6. Add movement with modulation that feels alive, not messy
Use subtle modulation so the stab breathes from hit to hit. Good options in Ableton stock devices:
- Auto Pan for stereo motion, set very lightly
- Phase: 0° for rhythmic gating or higher for stereo sweep
- Amount: keep subtle
- Rate: sync to 1/8 or 1/16 for controlled movement
- LFO-style motion inside Wavetable to slightly move wavetable position or filter cutoff
- Shifter very subtly for harmonic drift or metallic edge
For an oldskool flavor, automate the filter cutoff to open slightly on the second half of the stab. Example:
- First hit: cutoff at 700 Hz
- Second hit: cutoff rises to 1.2 kHz
This gives you that classic “opening up” motion that keeps repeated stabs interesting in a DnB phrase. In arrangement terms, you can make every fourth stab brighter to create forward motion without needing a new sound.
7. Resample the stab to audio for real edit-friendly control
Once the layered sound feels good, resample it to audio. This is where the “Edits” category really comes alive.
Create an audio track and set its input to Resampling or bounce the MIDI clip in place. Then:
- Consolidate the phrase
- Slice it at transients or rhythmic points
- Reorder hits to make a call-and-response pattern
- Reverse one hit for a fill or turnaround
This step matters because jungle and DnB edits often rely on audio manipulation rather than only MIDI playback. Once audio, you can:
- apply Fade curves to eliminate clicks
- stretch a hit slightly for tension
- chop a tail to leave room before a snare
- create a one-shot that lands differently every 4 or 8 bars
A practical arrangement example: use the stab in bars 9–16 of the drop as a syncopated answer to the breakbeat. Then automate a low-pass filter so it opens progressively into the switch at bar 17.
8. Glue it into the mix with return FX and transient control
Send the resampled stab to a return track with Hybrid Reverb or Reverb very lightly. Keep the space short and dark:
- Decay: short to medium
- Pre-delay: a little if you want the attack to stay clear
- High cut: reduce brightness so the reverb doesn’t fight the hats
If the stab feels too spiky, add Drum Buss or Glue Compressor on the audio track or group:
- Use gentle compression, just enough to smooth peaks
- Drive can add a warm edge if the stab is too polite
This is especially useful in DnB because the stab needs to sit over fast drums without becoming a transient mess. The goal is energy, not clutter. If the stab is competing with the snare transient, shorten the envelope or reduce the transient on the high layer.
Common Mistakes
- Fix: tame 2–5 kHz with EQ Eight and add more saturation before boosting highs.

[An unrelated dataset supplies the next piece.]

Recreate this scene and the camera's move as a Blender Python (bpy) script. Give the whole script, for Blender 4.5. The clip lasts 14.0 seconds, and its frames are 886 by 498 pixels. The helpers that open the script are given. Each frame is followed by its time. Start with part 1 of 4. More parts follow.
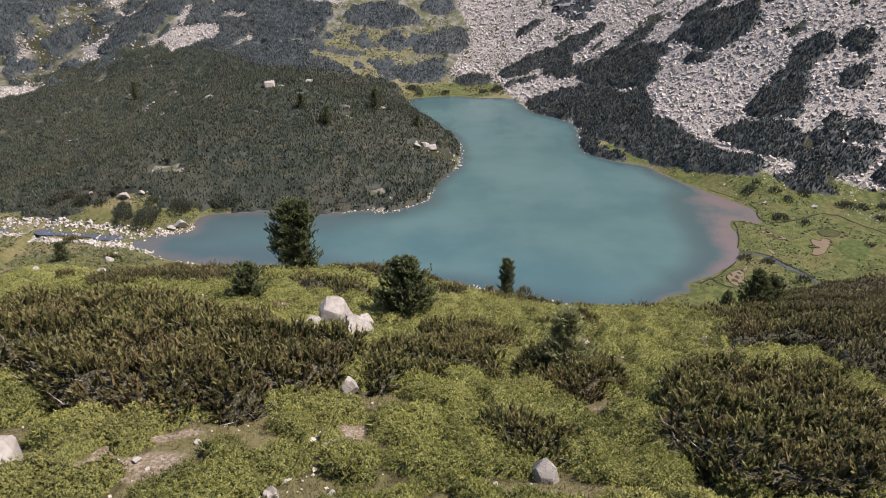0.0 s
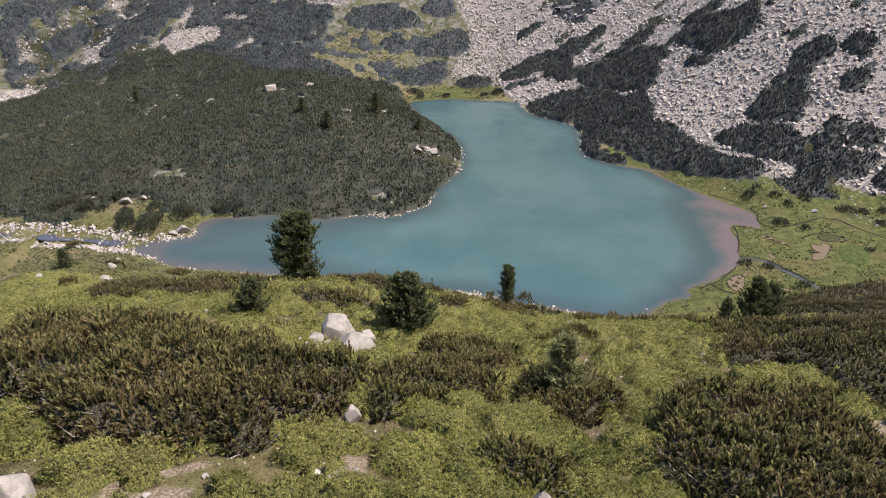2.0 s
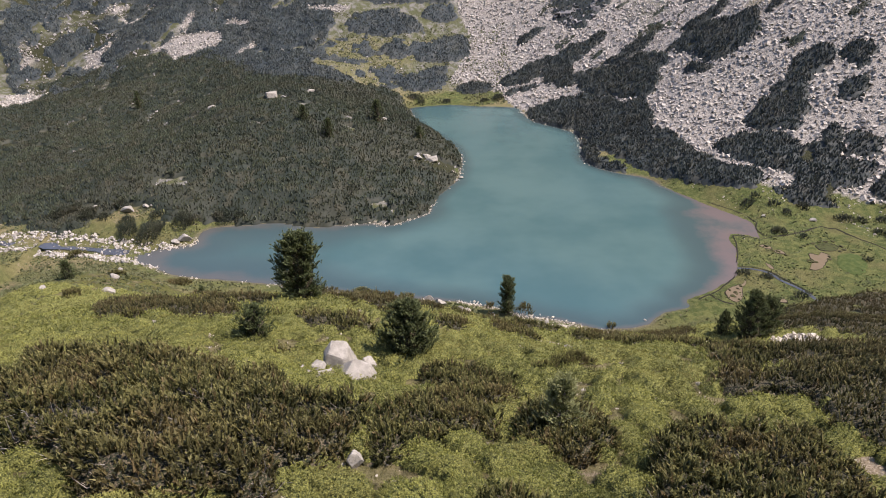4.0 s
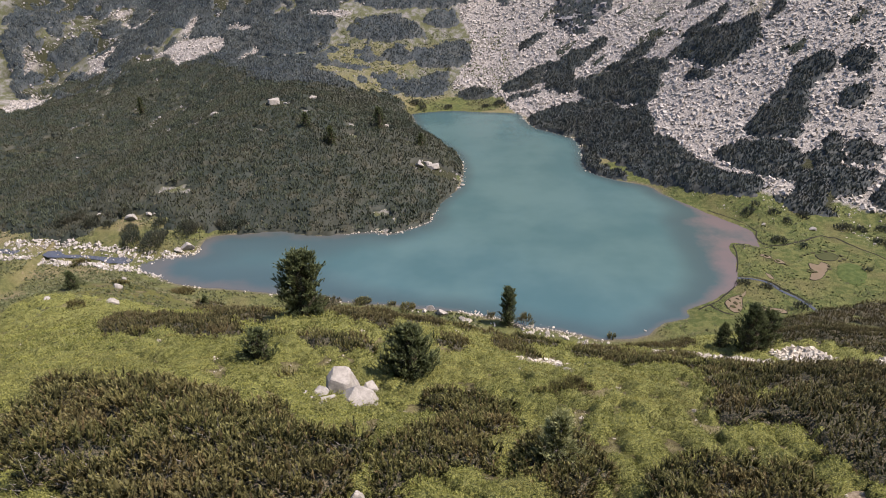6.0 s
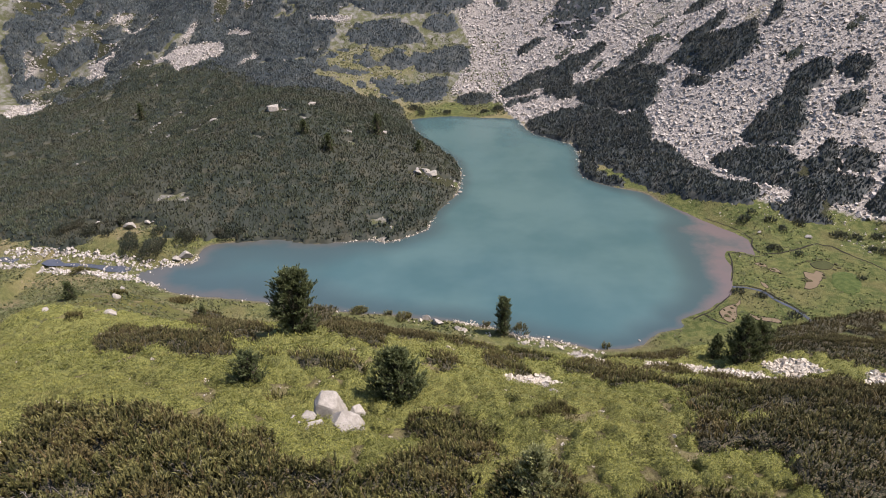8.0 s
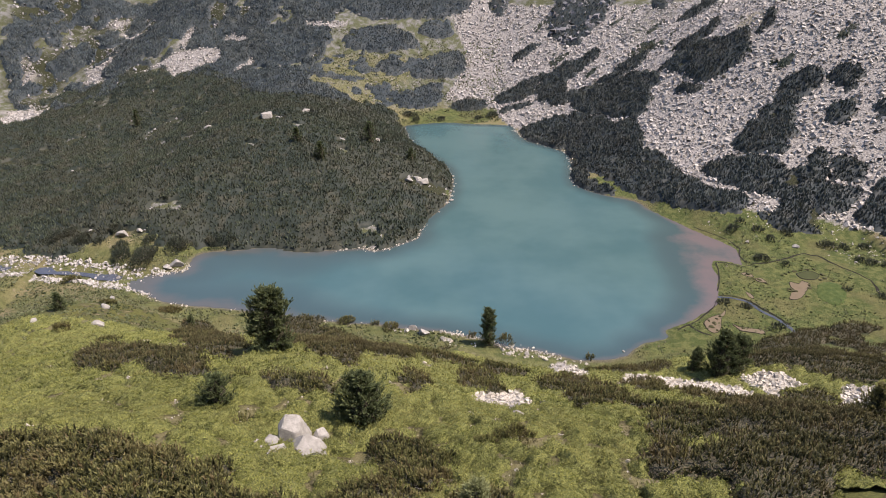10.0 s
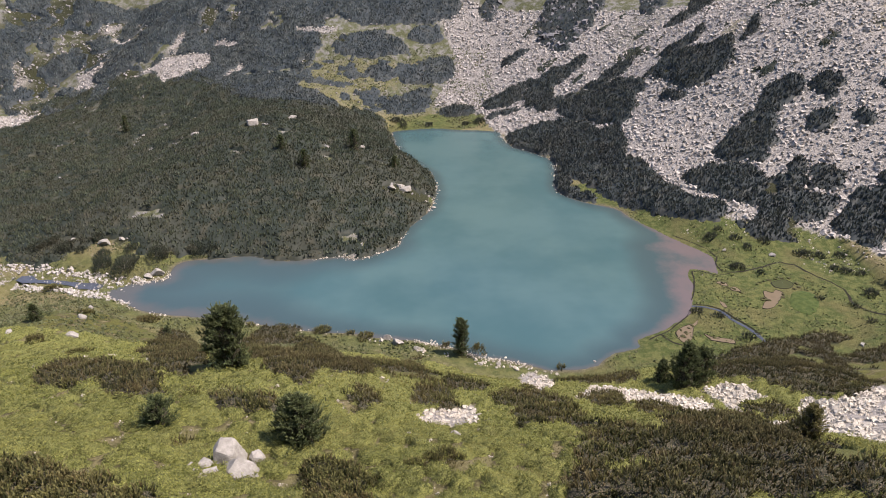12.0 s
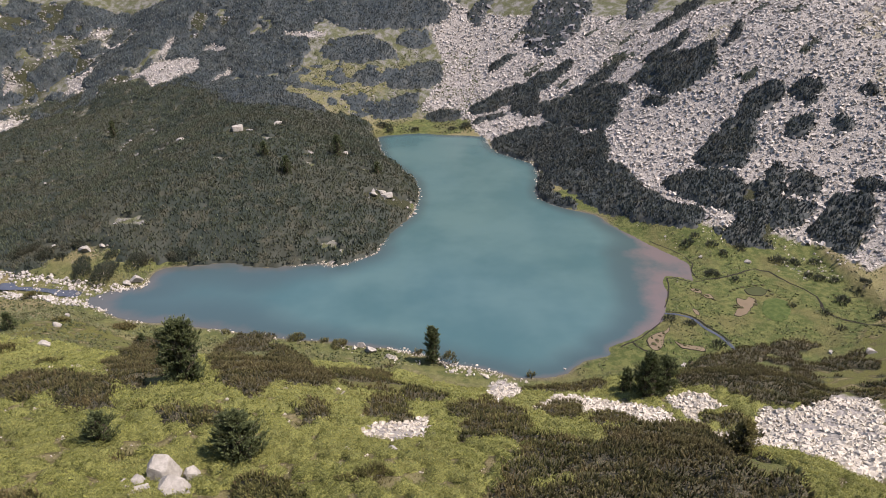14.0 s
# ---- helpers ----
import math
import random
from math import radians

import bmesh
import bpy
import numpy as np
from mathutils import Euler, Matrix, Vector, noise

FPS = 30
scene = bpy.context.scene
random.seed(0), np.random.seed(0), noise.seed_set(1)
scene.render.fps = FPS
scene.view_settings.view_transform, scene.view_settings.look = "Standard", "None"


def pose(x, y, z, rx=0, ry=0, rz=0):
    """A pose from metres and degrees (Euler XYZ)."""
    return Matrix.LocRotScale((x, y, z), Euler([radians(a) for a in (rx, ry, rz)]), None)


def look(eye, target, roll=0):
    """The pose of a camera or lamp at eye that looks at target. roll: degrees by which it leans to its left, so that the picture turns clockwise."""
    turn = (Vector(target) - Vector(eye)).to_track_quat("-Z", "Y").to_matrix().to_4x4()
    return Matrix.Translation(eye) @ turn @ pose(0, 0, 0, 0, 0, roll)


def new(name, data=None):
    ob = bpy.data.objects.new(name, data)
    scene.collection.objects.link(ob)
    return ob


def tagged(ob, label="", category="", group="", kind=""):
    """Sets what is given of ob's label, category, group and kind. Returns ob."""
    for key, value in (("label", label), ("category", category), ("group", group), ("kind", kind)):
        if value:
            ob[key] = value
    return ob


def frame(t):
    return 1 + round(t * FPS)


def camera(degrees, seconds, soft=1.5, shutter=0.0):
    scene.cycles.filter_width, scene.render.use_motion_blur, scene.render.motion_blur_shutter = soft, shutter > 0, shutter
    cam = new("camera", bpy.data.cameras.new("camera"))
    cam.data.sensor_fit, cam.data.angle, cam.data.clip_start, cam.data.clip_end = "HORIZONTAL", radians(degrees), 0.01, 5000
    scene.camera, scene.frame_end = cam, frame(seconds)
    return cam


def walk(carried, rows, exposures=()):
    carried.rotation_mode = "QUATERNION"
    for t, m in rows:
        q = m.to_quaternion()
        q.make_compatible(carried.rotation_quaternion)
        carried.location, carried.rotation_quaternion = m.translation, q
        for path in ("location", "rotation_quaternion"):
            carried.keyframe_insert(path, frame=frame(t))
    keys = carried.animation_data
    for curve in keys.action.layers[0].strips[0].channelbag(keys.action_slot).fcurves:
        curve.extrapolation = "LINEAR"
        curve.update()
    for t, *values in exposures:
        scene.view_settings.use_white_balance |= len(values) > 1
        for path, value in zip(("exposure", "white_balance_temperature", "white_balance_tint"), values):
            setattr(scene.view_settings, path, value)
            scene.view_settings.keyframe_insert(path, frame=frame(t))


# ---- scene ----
cam = camera(66.6, 14.0, 1.0)
PATH = [
    (0, (0.018, -0.229, 95.269), (0.023, 1.562, 94.379), -0.6),
    (0.5, (0.013, -0.191, 95.579), (0.018, 1.6, 94.689), -0.6),
    (1, (0.005, -0.164, 95.98), (0.009, 1.626, 95.089), -0.6),
    (1.5, (0.0, -0.166, 96.463), (0.004, 1.624, 95.572), -0.6),
    (2, (0.031, -0.11, 97.213), (0.033, 1.68, 96.322), -0.7),
    (2.5, (0.076, -0.095, 98.034), (0.077, 1.696, 97.143), -0.7),
    (3, (0.122, -0.054, 98.859), (0.123, 1.737, 97.968), -0.7),
    (5.5, (0.127, 0.195, 102.697), (0.125, 1.986, 101.808), -0.7),
    (6, (0.237, 0.242, 103.468), (0.233, 2.034, 102.579), -0.7),
    (6.5, (0.356, 0.353, 104.176), (0.352, 2.145, 103.287), -0.7),
    (7, (0.699, 0.351, 104.951), (0.693, 2.143, 104.062), -0.7),
    (7.5, (1.23, 0.322, 105.684), (1.222, 2.113, 104.795), -0.8),
    (8, (1.999, 0.432, 106.464), (1.99, 2.224, 105.576), -0.8),
    (10.5, (8.16, 0.234, 110.551), (8.145, 2.027, 109.666), -0.8),
    (11, (10.135, 0.206, 111.382), (10.12, 2.0, 110.497), -0.9),
    (11.5, (12.104, 0.096, 112.206), (12.088, 1.889, 111.32), -0.8),
    (12, (14.314, -0.096, 113.205), (14.299, 1.697, 112.32), -0.8),
    (12.5, (16.525, -0.18, 113.869), (16.509, 1.614, 112.985), -0.8),
    (13, (19.086, -0.296, 114.67), (19.069, 1.498, 113.785), -0.8),
    (13.5, (21.186, -0.293, 115.056), (21.172, 1.501, 114.173), -0.8),
    (14, (22.413, -0.51, 115.833), (22.399, 1.284, 114.95), -0.8),
]
EXPOSURE, KELVIN, TINT = 0.95, 6650, 22
walk(cam, [(t, look(eye, target, roll)) for t, eye, target, roll in PATH], [(0.0, EXPOSURE, KELVIN, TINT)])

# ---- daylight ----
SUN_WAY = Vector((0.52, -0.06, 0.85)).normalized()
world = bpy.data.worlds.new("sky")
scene.world = world
world.use_nodes = True
sky = world.node_tree.nodes.new("ShaderNodeTexSky")
sky.sky_type, sky.sun_disc = "NISHITA", False
sky.sun_elevation, sky.sun_rotation = math.asin(SUN_WAY.z), math.atan2(SUN_WAY.x, SUN_WAY.y)
sky.altitude = 2200
world.node_tree.links.new(sky.outputs["Color"], world.node_tree.nodes["Background"].inputs["Color"])
world.node_tree.nodes["Background"].inputs["Strength"].default_value = 0.15
sun = new("sun", bpy.data.lights.new("sun", "SUN"))
sun.data.energy, sun.data.angle, sun.data.color = 4.4, radians(0.6), (1.0, 0.95, 0.87)
sun.matrix_world = look(SUN_WAY * 600, (0, 0, 0))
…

- Fix: high-pass the stab around 90–180 Hz depending on the arrangement. Keep sub duties separate.
- Fix: wide is good, but too much becomes blurry. Keep the main layer reasonably centered and let the higher texture layer provide width.
- Fix: oldskool grit needs definition. Short, dark ambience is better than washed-out space.
- Fix: place the stab around the breakbeat so it complements kick/snare accents. If the groove gets crowded, simplify the rhythm before adding more layers.
- Fix: resample and edit the audio. The chop-and-rearrange workflow is where this technique becomes truly DnB.
Pro Tips for Darker / Heavier DnB
- Use Compressor or Glue Compressor on the stab group, not extreme pumping, just enough to create breathing room.
- A filtered stab that opens into the drop gives classic tension/release energy, especially in intro-to-drop transitions.
- Duplicate the stab, distort one copy heavily with Saturator or Overdrive, then low-pass it and blend it underneath the cleaner layer.
- Keep the core layer mostly mono or narrow. Let only the air layer spread. This helps the stab translate in club systems and avoids phase issues.
- Edit 2–4 versions: one brighter, one darker, one reversed, one with a shortened tail. Alternate them across 4 or 8 bars for a more musical arrangement.
- Slight pitch drift, gentle saturation, and tiny timing shifts can make the stab feel sampled and authentic. Don’t over-quantize every detail if you want oldskool character.
- If your breaks are crunchy around 1–4 kHz, carve a small dip in that range on the stab so the whole groove stays readable.
Mini Practice Exercise
Spend 10–20 minutes making three versions of the same hoover stab in Ableton Live 12:
1. Build a basic hoover core with Wavetable or Analog.
2. Create one gritty version using Saturator + Redux.
3. Create one airy version using noise + Auto Filter.
4. Group them in an Instrument Rack and map 4 macros.
5. Resample a 1-bar phrase into audio.
6. Slice the audio into 4 or 8 parts and rearrange it into a jungle-style response pattern.
7. Make one automation move: filter opening, saturation increase, or reverb lift into bar 4.
Goal: by the end, you should have one clean playable stab and one edited audio version that feels ready to slot into a DnB drop.
Recap
A strong hoover stab in DnB is about layering, grit, and control. Build a detuned synth core, add tape-style saturation and a subtle noise layer, then shape the whole thing with EQ, movement, and resampling. Keep the low end clear, let the midrange carry the character, and use audio editing to turn the stab into a real arrangement tool. That’s how you get oldskool jungle energy with modern Ableton discipline.